[Aim] From the entries below, please gather each line containing the string "More".

[Material to process]
--- START ---

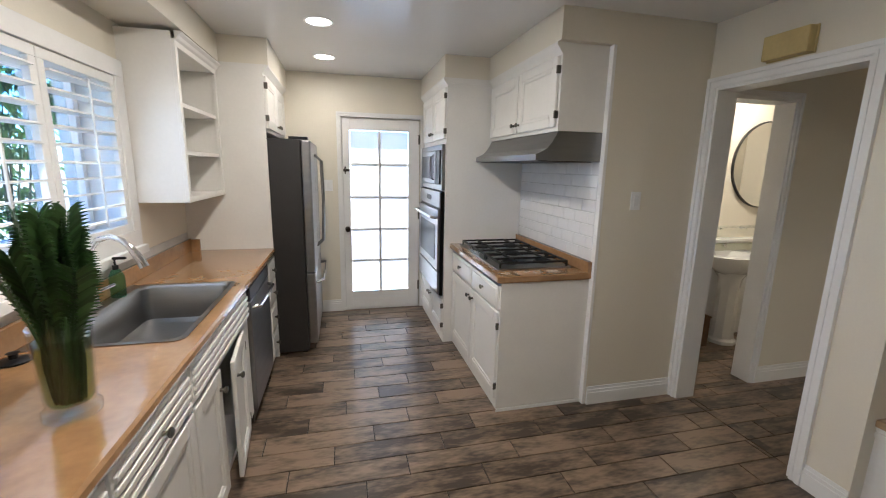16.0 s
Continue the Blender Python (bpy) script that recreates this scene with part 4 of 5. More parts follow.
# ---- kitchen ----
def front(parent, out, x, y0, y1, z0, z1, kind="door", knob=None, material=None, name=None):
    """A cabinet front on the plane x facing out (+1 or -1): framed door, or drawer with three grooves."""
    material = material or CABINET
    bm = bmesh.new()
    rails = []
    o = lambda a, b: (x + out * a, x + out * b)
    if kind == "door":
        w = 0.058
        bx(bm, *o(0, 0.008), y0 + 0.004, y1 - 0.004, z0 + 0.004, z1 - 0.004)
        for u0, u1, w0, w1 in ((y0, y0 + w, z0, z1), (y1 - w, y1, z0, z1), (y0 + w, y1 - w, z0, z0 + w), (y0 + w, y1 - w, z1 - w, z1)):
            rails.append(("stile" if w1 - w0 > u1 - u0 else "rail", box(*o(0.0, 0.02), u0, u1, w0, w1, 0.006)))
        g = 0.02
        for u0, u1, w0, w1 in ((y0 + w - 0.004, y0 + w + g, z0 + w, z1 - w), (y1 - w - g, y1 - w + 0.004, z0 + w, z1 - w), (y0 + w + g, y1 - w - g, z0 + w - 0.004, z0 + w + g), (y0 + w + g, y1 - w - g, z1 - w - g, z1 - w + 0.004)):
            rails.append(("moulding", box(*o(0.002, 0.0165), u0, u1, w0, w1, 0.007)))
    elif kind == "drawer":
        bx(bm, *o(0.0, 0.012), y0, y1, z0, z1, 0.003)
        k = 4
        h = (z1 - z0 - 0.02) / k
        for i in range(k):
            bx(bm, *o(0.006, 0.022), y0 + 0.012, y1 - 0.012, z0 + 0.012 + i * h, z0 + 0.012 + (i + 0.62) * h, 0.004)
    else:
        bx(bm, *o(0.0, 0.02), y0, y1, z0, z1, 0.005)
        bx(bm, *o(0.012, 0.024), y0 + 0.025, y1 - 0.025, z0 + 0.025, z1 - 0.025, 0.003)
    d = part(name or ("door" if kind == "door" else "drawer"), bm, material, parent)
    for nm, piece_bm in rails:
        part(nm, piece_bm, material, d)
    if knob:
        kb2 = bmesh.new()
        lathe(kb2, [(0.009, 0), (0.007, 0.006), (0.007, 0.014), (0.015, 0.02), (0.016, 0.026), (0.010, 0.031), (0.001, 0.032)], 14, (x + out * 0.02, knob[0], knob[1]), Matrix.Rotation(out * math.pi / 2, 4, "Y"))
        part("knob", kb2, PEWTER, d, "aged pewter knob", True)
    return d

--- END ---
--- START ---

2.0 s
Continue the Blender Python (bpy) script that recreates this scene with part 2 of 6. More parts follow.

--- END ---
--- START ---

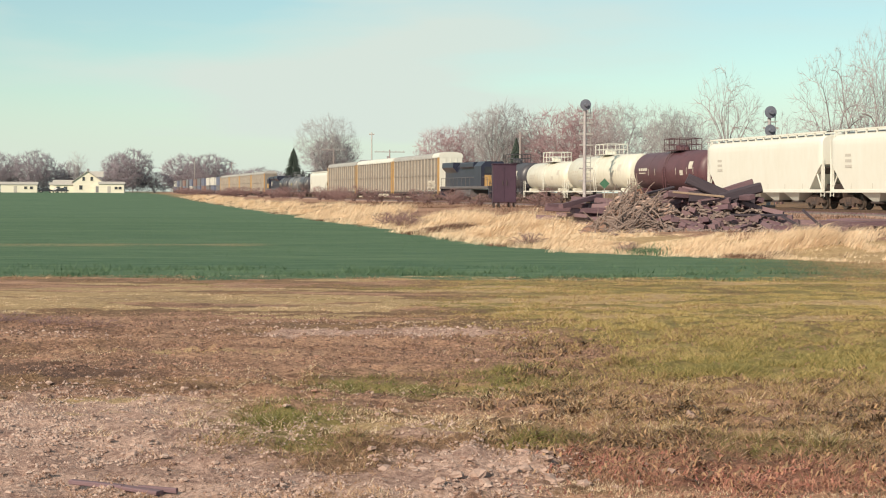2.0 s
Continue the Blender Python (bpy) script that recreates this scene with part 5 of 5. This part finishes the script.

--- END ---

[The output]
Continue the Blender Python (bpy) script that recreates this scene with part 4 of 5. More parts follow.
Continue the Blender Python (bpy) script that recreates this scene with part 2 of 6. More parts follow.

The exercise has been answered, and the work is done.